Too early to know the two party preferred results but it may be over 60% for the LNP. Commentators have said that many of those who defected from Labor to Katter did not rank any candidate beyond their first, so their votes were exhausted, rather than preference back to Labor.
Labor look to be in opposition for at least two, maybe three, elections in Queensland (unless some major scandal). They ran a dirty negative campaign against new Premier Campbell Newman, with former Premier Anna Bligh even declaring he will end up in jail over his business dealings.
Federal Labor also look set next year to run a similar campaign. Their only slogan will be to stop Tony Abbott. When Rudd challenged for the leadership, that was all he could talk about.
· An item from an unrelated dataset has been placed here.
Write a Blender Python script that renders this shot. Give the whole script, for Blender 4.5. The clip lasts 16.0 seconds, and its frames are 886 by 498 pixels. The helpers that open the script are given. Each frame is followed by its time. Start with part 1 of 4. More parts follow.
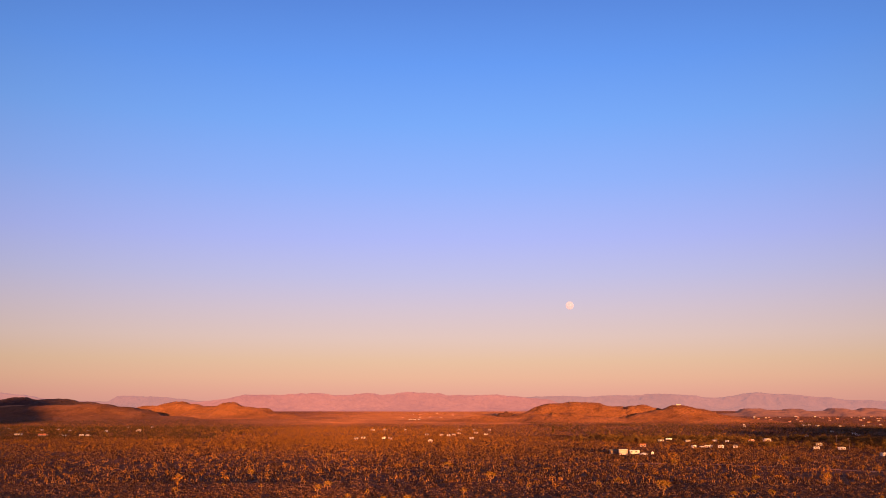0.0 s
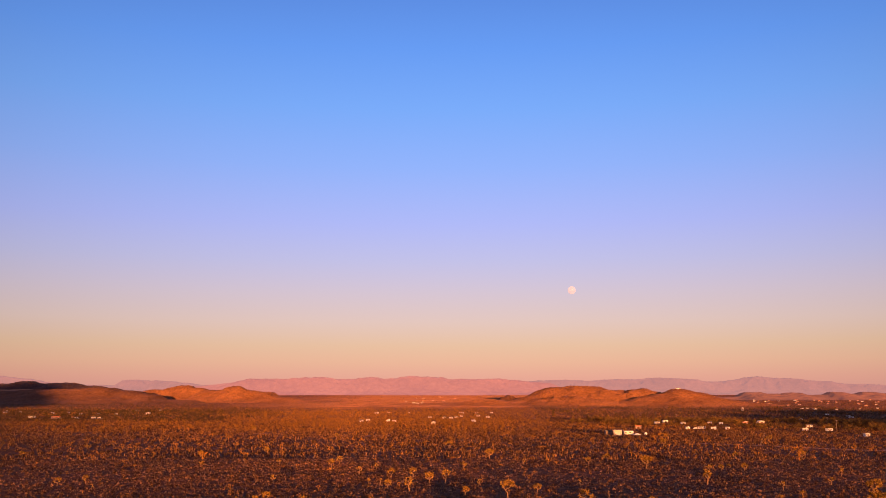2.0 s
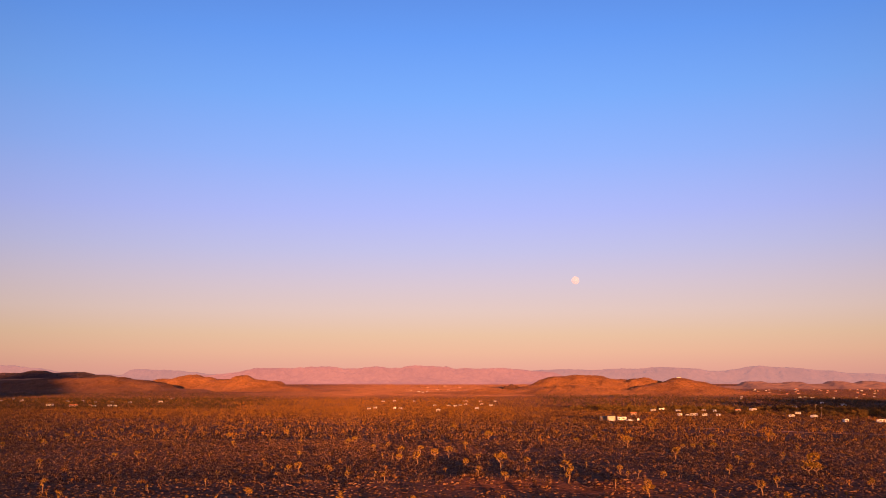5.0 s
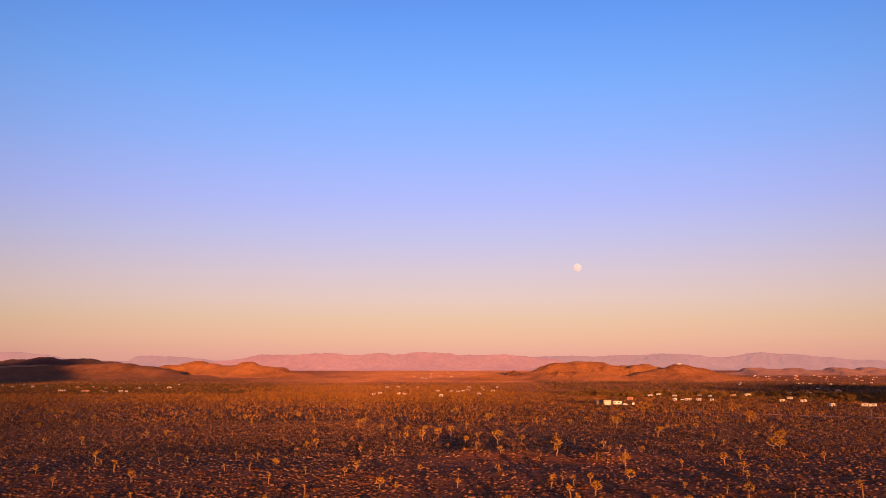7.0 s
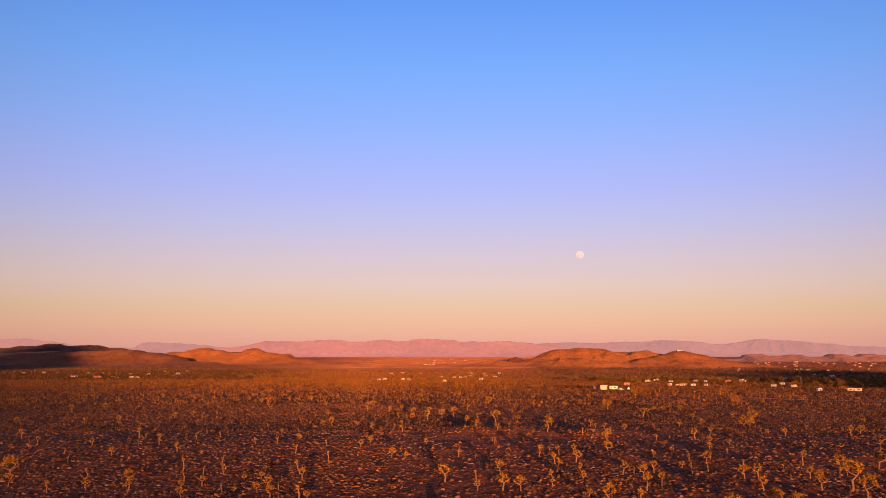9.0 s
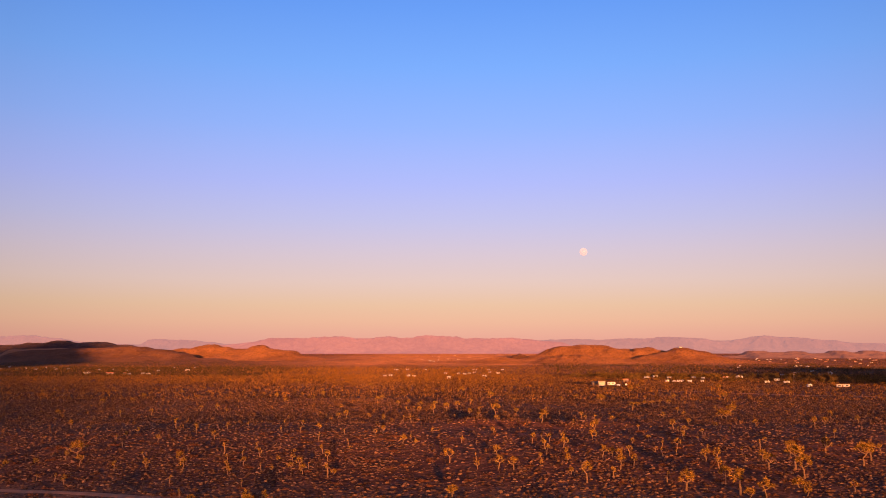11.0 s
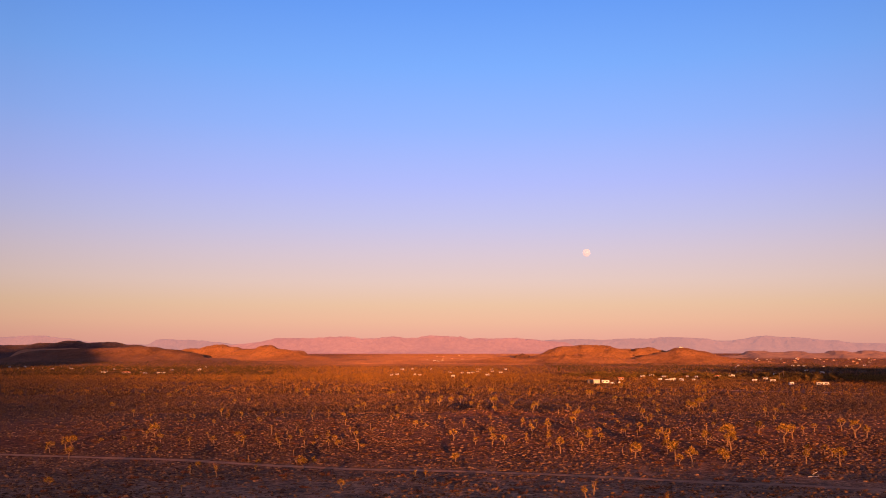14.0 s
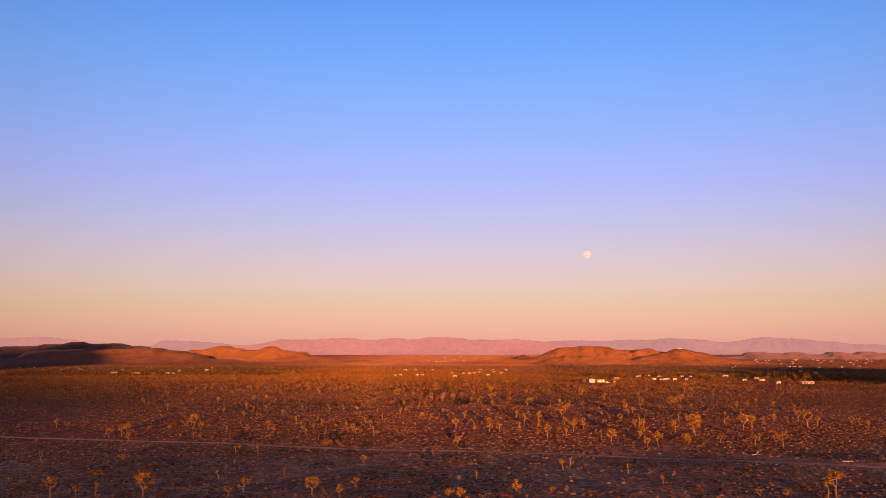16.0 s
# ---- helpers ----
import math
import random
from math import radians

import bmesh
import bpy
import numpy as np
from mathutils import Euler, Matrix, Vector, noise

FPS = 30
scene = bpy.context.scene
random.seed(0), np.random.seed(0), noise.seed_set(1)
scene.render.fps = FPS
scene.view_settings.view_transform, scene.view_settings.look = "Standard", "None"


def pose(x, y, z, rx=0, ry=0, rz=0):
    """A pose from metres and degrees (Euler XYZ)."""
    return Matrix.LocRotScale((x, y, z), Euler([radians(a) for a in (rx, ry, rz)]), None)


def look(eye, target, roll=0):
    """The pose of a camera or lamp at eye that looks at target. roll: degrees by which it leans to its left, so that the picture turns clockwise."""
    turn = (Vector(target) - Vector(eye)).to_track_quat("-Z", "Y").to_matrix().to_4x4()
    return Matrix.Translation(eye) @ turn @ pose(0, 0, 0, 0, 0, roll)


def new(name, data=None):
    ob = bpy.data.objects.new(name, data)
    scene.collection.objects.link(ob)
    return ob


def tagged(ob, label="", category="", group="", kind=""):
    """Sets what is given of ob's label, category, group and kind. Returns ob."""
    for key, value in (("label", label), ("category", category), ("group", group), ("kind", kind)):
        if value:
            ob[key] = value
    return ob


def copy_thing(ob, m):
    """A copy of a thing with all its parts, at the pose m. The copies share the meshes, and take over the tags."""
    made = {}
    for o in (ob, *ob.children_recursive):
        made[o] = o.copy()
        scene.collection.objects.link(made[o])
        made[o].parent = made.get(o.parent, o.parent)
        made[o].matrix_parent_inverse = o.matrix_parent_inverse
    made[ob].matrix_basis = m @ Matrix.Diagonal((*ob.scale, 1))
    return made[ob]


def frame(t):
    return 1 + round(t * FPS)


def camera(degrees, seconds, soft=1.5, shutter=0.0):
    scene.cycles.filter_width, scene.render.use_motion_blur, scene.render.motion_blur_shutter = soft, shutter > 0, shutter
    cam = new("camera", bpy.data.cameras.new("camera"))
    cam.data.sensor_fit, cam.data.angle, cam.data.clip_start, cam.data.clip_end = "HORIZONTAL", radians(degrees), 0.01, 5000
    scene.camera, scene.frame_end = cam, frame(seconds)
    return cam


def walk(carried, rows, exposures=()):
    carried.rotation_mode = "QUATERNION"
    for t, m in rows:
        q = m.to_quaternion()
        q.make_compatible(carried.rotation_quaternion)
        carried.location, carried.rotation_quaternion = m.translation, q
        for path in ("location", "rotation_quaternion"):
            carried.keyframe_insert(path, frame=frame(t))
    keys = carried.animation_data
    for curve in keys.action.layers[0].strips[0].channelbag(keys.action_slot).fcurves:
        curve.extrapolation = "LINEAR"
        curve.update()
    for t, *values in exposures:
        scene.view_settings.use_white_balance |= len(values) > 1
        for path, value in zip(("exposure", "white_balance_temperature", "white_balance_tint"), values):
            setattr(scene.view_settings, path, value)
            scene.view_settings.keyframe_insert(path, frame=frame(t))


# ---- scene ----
cam = camera(51.36, 16.0, soft=0.76)
walk(cam, [
    (0.0, pose(0.00, 0.00, 23.01, 100.408, 0, 0.000)),
    (0.5, pose(0.01, -6.50, 22.80, 99.682, 0, 0.050)),
    (1.0, pose(0.03, -12.93, 22.50, 99.597, 0, 0.086)),
    (1.5, pose(0.08, -19.23, 22.19, 99.510, 0, 0.128)),
    (2.0, pose(0.18, -25.48, 21.90, 99.439, 0, 0.175)),
    (2.5, pose(0.29, -31.72, 21.70, 99.365, 0, 0.219)),
    (3.0, pose(0.38, -37.97, 21.52, 99.298, 0, 0.267)),
    (3.5, pose(0.45, -44.21, 21.35, 99.218, 0, 0.316)),
    (6.0, pose(0.86, -75.91, 20.45, 98.397, 0, 0.562)),
    (6.5, pose(0.94, -82.60, 20.27, 98.183, 0, 0.606)),
    (7.0, pose(1.01, -89.31, 20.09, 97.967, 0, 0.652)),
    (7.5, pose(1.09, -96.08, 19.92, 97.757, 0, 0.704)),
    (8.0, pose(1.17, -102.97, 19.78, 97.548, 0, 0.750)),
    (8.5, pose(1.24, -109.94, 19.66, 97.350, 0, 0.792)),
    (9.0, pose(1.30, -116.99, 19.60, 97.145, 0, 0.843)),
    (11.5, pose(1.67, -153.14, 20.00, 96.926, 0, 1.168)),
    (12.0, pose(1.77, -161.27, 19.87, 96.930, 0, 1.220)),
    (12.5, pose(1.90, -169.38, 19.78, 96.930, 0, 1.258)),
    (13.0, pose(2.06, -177.61, 19.72, 96.940, 0, 1.304)),
    (13.5, pose(2.18, -185.86, 19.63, 96.934, 0, 1.345)),
    (14.0, pose(2.27, -194.31, 19.50, 96.925, 0, 1.375)),
    (14.5, pose(2.35, -203.01, 19.32, 96.928, 0, 1.401)),
    (15.0, pose(2.41, -211.91, 19.11, 96.940, 0, 1.432)),
    (15.5, pose(2.46, -220.87, 18.86, 96.975, 0, 1.455)),
    (16.0, pose(2.53, -230.00, 18.56, 97.008, 0, 1.472)),
], exposures=((0.0, 1.23), (3.5, 1.25), (7.0, 1.29), (16.0, 1.29)))


# ---- light ----
def lin(r, g, b):
    """Linear colour from 0-255 display values."""
    return tuple((c / 255 / 12.92) if c < 11 else ((c / 255 + 0.055) / 1.055) ** 2.4 for c in (r, g, b)) + (1.0,)


SUN_ELEVATION = radians(1.15)
world = bpy.data.worlds.new("evening_sky")
scene.world = world
world.use_nodes = True
wn, wl = world.node_tree.nodes, world.node_tree.links
wn.clear()
sky = wn.new("ShaderNodeTexSky")
sky.sky_type = "NISHITA"
sky.sun_disc = False
sky.sun_elevation = SUN_ELEVATION
sky.sun_rotation = radians(174)
sky.dust_density = 2.0
air = wn.new("ShaderNodeBackground")
air.inputs["Strength"].default_value = 0.02
wl.new(sky.outputs["Color"], air.inputs["Color"])
coords = wn.new("ShaderNodeTexCoord")
split = wn.new("ShaderNodeSeparateXYZ")
wl.new(coords.outputs["Generated"], split.inputs[0])
ramp = wn.new("ShaderNodeValToRGB")
wl.new(split.outputs["Z"], ramp.inputs["Fac"])
SKY_BANDS = [
    (0.000, lin(222, 153, 146)), (0.025, lin(236, 171, 152)), (0.042, lin(238, 185, 157)),
    (0.060, lin(233, 193, 165)), (0.085, lin(226, 197, 192)), (0.115, lin(212, 194, 212)),
    (0.150, lin(191, 189, 233)), (0.190, lin(171, 181, 249)), (0.250, lin(140, 175, 253)),
    (0.310, lin(114, 167, 251)), (0.370, lin(93, 151, 244)), (0.440, lin(76, 127, 219)),
    (0.540, lin(74, 64, 80)), (1.000, lin(60, 46, 50)),
]
while len(ramp.color_ramp.elements) < len(SKY_BANDS):
    ramp.color_ramp.elements.new(0.5)
for stop, (at, colour) in zip(ramp.color_ramp.elements, SKY_BANDS):
    stop.position = at
for stop, (at, colour) in zip(ramp.color_ramp.elements, SKY_BANDS):
    stop.position, stop.color = at, colour
glow = wn.new("ShaderNodeBackground")
glow.inputs["Strength"].default_value = 0.385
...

I saw concession speeches by Anna Bligh and Kate Jones (who lost her seat to Newman). Both seemed to me to be quite arrogant and defiant, with little of the contrition you would expect for such a massacre. Left politicians always seem to retreat into talk of how proud they are of their values, as if other politicians are not. Jones was thought to be a potential replacement for Bligh, but is now out of Parliament. She is fairly typical of modern politics – elected at age 27 after working as a media advisor to two Ministers, and married to Bligh’s former media advisor. These career politicians tend to be very skilled at politics, but do not always have a lot of experience of the world outside politics.
The next elections in Australia are Northern Territory by August 2012 and ACT in October 2012 but hey are of little importance. The only state election before the federal election is Western Australia in March 2013. The Liberal Party is currently 18% ahead of the Labor opposition there so a change of Govt is unlikely.
The vote in Queensland was primarily on state issues, but the scale of it will have Labor nervous, especially with NSW having had such a strong result also. If this sort of swing happened in the federal election, even Kevin Rudd would lose his safe seat.
Tony Abbott was on TV this morning saying that the Coalition will repeal the carbon tax, no buts and no ifs. When asked about the Senate, he said that he doubts Labor will want to be punished twice over the carbon tax but if they blocked it in the Senate he would do a double dissolution election.